La imagen de Grecia que durante mucho tiempo ha perdurado en la cultura occidental está dominada por la idea de armonía, belleza, equilibrio, medida, en suma, por todos aquellos rasgos que se han denominado clásicos y que presentan un marcado carácter apolíneo. Esta imagen ha sido favorecida por el cristianismo, a través del cual se nos ha transmitido la cultura griega. Sin embargo, para Nietzsche esta imagen es sesgada, ya que en la cultura griega también nos encontramos con mitos trágicos así como con la presencia de cultos orgiásticos que ponen de manifiesto el otro principio que vive en ella, es decir, lo dionisíaco. Apolo y Dionisio son, por lo tanto, los dos elementos claves para entender la cultura griega, y toda nuestra civilización occidental.
El mismo Nietzsche nos dice: "el griego conoció y sintió los horrores y espantos de la existencia: para poder vivir tuvo que colocar delante de ellos la resplandeciente criatura onírica de los Olímpicos.
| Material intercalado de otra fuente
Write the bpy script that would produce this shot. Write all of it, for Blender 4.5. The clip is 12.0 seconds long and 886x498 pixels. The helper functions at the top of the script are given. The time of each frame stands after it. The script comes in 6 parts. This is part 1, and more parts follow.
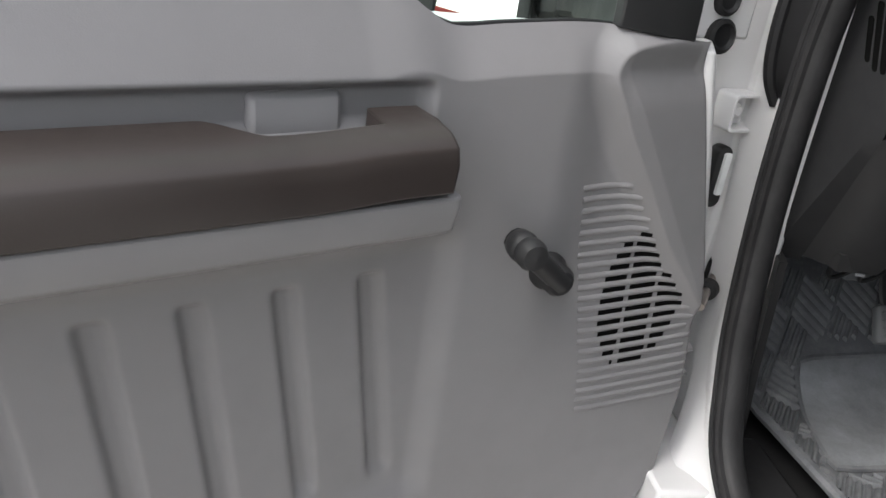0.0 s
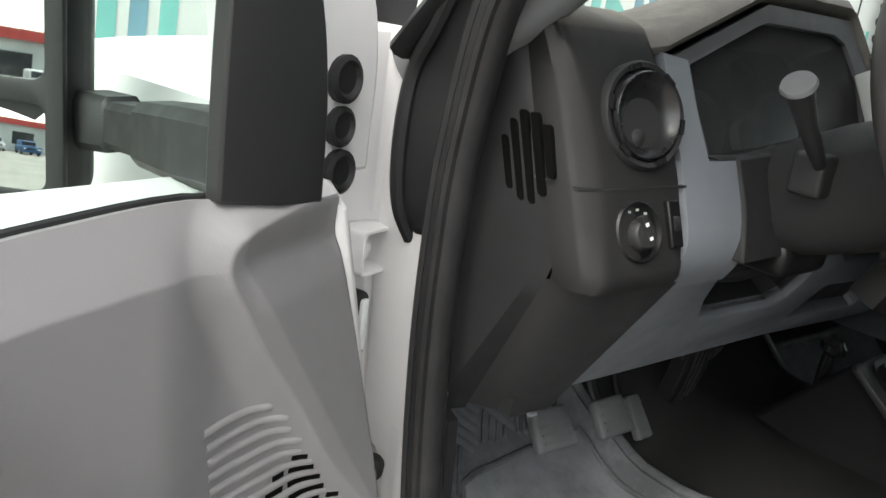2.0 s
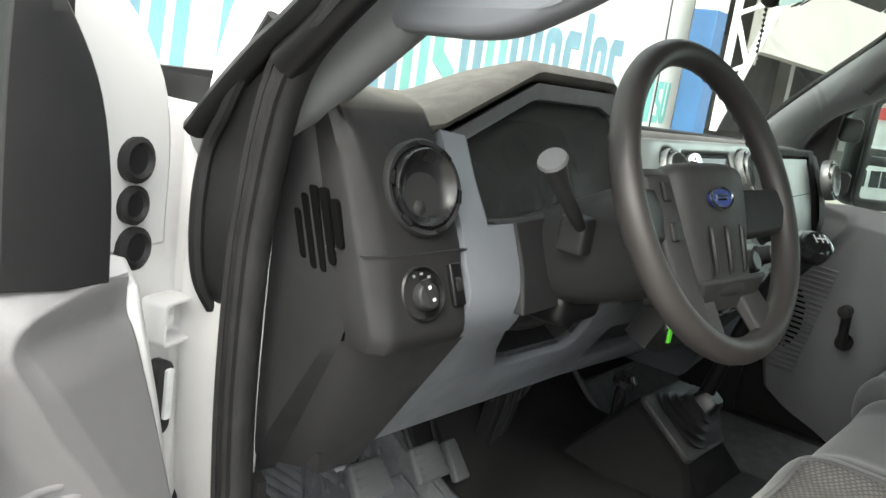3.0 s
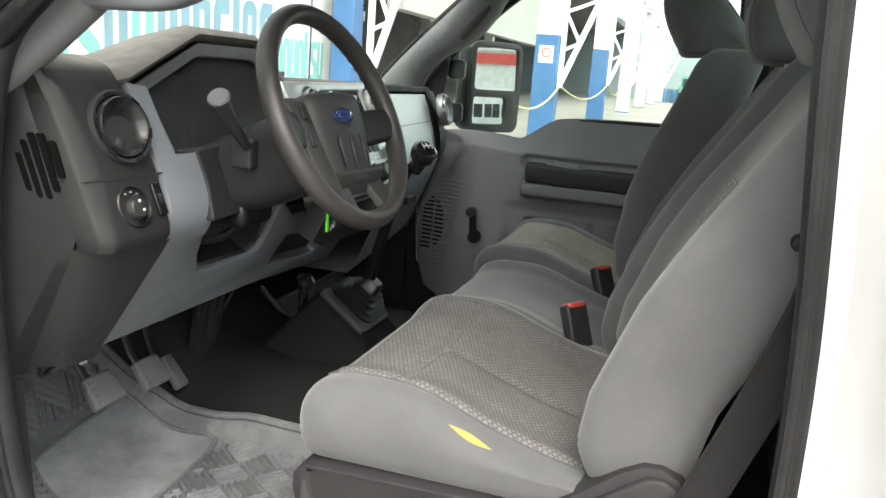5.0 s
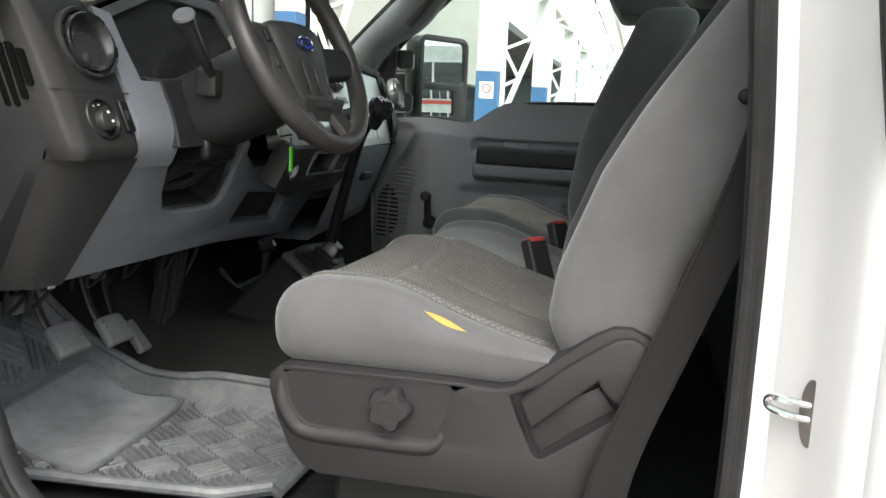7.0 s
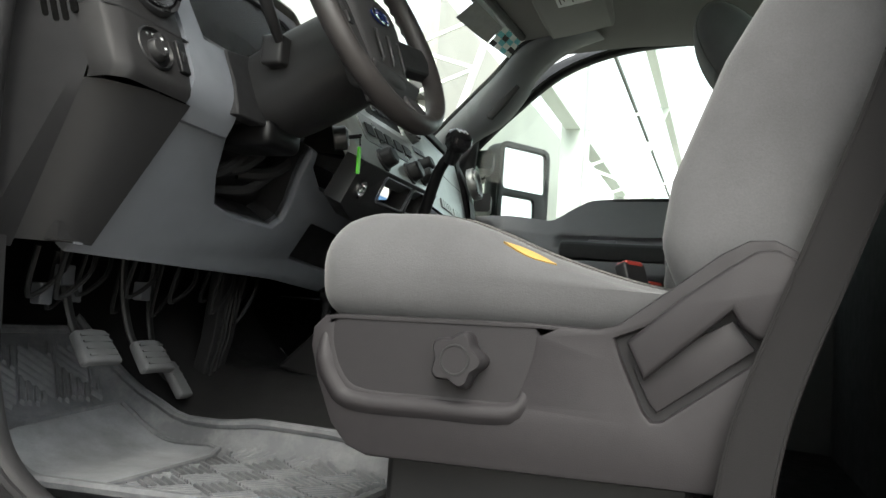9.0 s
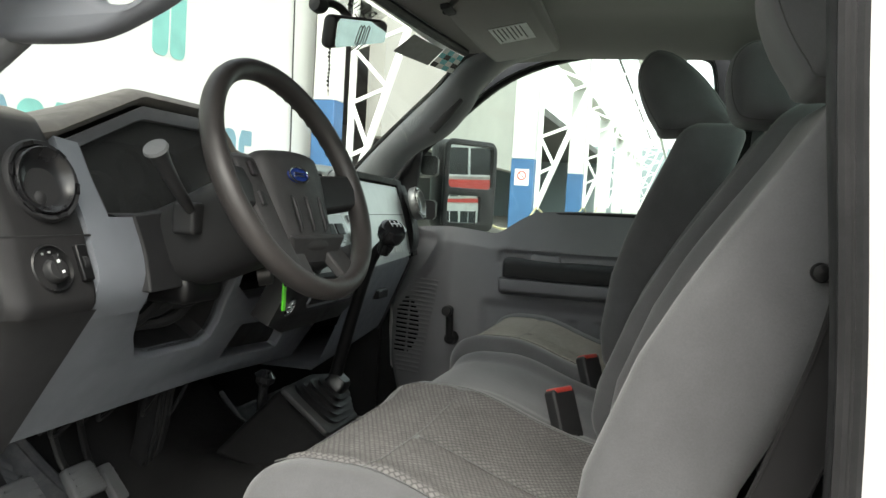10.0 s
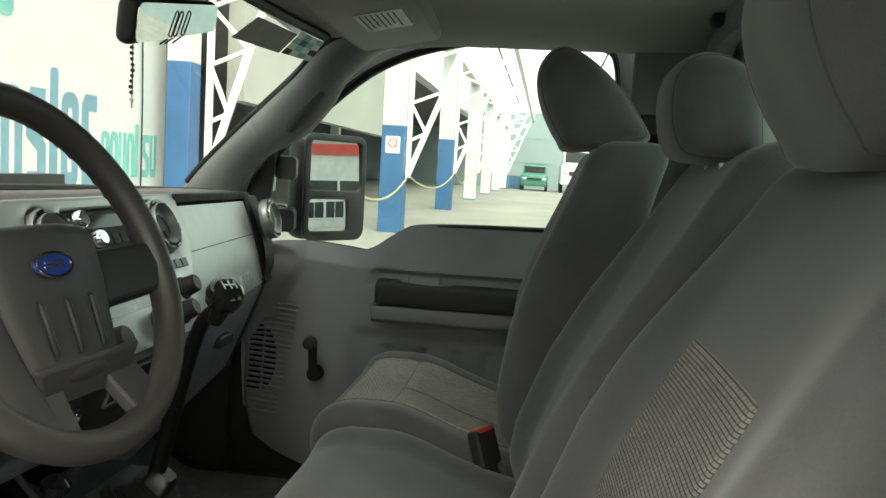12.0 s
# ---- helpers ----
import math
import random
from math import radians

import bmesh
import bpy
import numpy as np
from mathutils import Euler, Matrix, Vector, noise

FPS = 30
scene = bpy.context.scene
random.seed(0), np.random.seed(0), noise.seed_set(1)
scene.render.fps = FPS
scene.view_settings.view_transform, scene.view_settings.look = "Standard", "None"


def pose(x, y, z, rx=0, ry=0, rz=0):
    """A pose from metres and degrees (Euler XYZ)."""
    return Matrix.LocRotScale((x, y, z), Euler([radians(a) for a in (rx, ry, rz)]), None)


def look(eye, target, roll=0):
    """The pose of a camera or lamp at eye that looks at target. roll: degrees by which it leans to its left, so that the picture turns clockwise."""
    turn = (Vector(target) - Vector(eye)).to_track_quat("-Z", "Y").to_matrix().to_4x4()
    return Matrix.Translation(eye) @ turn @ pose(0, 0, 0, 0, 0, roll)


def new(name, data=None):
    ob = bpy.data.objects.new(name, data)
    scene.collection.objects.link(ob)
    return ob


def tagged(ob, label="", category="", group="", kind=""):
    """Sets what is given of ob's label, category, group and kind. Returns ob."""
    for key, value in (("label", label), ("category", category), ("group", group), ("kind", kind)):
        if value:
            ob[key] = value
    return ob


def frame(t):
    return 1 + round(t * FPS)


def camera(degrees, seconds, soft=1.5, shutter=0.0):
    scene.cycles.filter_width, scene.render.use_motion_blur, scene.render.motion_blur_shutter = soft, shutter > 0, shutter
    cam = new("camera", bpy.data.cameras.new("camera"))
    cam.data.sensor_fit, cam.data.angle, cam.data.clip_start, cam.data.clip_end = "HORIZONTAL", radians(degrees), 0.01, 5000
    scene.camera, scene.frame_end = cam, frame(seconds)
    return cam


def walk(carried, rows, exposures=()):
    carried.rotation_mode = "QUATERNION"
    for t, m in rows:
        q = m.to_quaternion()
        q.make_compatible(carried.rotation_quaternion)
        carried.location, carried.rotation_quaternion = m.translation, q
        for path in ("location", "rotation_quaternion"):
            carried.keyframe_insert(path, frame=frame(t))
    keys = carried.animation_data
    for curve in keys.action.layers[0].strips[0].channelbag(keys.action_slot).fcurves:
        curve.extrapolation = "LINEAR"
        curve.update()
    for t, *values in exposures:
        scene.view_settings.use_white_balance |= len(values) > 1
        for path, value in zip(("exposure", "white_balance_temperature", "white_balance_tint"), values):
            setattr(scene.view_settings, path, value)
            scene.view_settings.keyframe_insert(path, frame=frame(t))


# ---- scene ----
cam = camera(57.0, 12.0)
PATH = [
    (0, (-1.408, -0.8, 1.494), (-1.083, 0.997, 0.677), 8.2),
    (0.5, (-1.396, -0.676, 1.489), (-0.869, 1.069, 0.665), 8.7),
    (1, (-1.377, -0.555, 1.495), (-0.611, 1.106, 0.686), 6.3),
    (1.5, (-1.355, -0.496, 1.507), (-0.321, 1.07, 0.817), 6.5),
    (2, (-1.336, -0.493, 1.534), (-0.106, 0.972, 0.951), 7.9),
    (2.5, (-1.33, -0.535, 1.564), (0.063, 0.818, 1.085), 8.3),
    (3, (-1.338, -0.56, 1.575), (0.175, 0.677, 1.15), 8.3),
    (3.5, (-1.367, -0.602, 1.579), (0.26, 0.494, 1.189), 7.6),
    (3.7, (-1.371, -0.603, 1.578), (0.322, 0.387, 1.189), 7.7),
    (5.3, (-1.691, -0.776, 1.545), (0.193, -0.24, 1.14), 3.7),
    (5.5, (-1.712, -0.78, 1.523), (0.17, -0.21, 1.158), 2.4),
    (6, (-1.722, -0.777, 1.493), (0.167, -0.267, 1.082), 3.2),
    (6.5, (-1.716, -0.757, 1.475), (0.186, -0.271, 1.092), 3.1),
    (7, (-1.705, -0.755, 1.37), (0.219, -0.302, 1.065), 2.7),
    (7.2, (-1.688, -0.754, 1.309), (0.236, -0.257, 1.074), 2.5),
    (8.8, (-1.541, -0.732, 0.983), (0.321, -0.049, 1.236), 2.9),
    (9, (-1.535, -0.721, 1.046), (0.345, -0.062, 1.22), 4.0),
    (9.2, (-1.528, -0.723, 1.136), (0.367, -0.094, 1.262), 3.4),
    (9.5, (-1.521, -0.718, 1.264), (0.397, -0.153, 1.302), 3.7),
    (10, (-1.513, -0.741, 1.457), (0.406, -0.189, 1.344), 3.4),
    (10.5, (-1.49, -0.771, 1.545), (0.439, -0.281, 1.351), 3.2),
    (11, (-1.398, -0.725, 1.577), (0.55, -0.29, 1.446), 4.2),
    (11.5, (-1.27, -0.671, 1.593), (0.703, -0.378, 1.455), 3.6),
    (12, (-1.145, -0.655, 1.586), (0.832, -0.416, 1.398), 3.4),
]
walk(cam, [(t, look(eye, target, roll)) for t, eye, target, roll in PATH],
     [(0, 1.16, 6600, 9), (1.5, 1.32, 6700, 8), (2.0, 1.39, 6750, 7), (2.5, 1.68, 6750, 4), (3.5, 2.08, 6900, 5), (5.5, 1.93, 6900, 7), (7.0, 1.68, 6750, 7), (9.0, 1.58, 6800, 5), (9.7, 1.56, 6850, 5), (10.5, 1.64, 6980, 4), (12, 1.47, 7350, -1)])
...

Aquella enorme desconfianza frente a los poderes tiránicos de la naturaleza [...] fue superada constantemente una y otra vez, por los griegos, mediante el mundo intermedio artístico de los Olímpicos". El mundo de los dioses olímpicos es el mundo producido por el impulso apolíneo; la experiencia del caos, de la pérdida de toda forma definida en el flujo incesante de la vida que es también siempre muerte es, en cambio, la que corresponde al impulso dionisíaco.
Apolo y Dionisio son, por lo tanto, la relación de fuerzas que habita en el interior del individuo y que Nietzsche compara con los estados del sueño (Apolo) y con la embriaguez (Dionisio). Estas fuerzas también funcionan en el desarrollo de la civilización como la dualidad de los sexos de la conservación de la especie. Toda cultura humana es fruto del juego dialéctico de estos dos impulsos.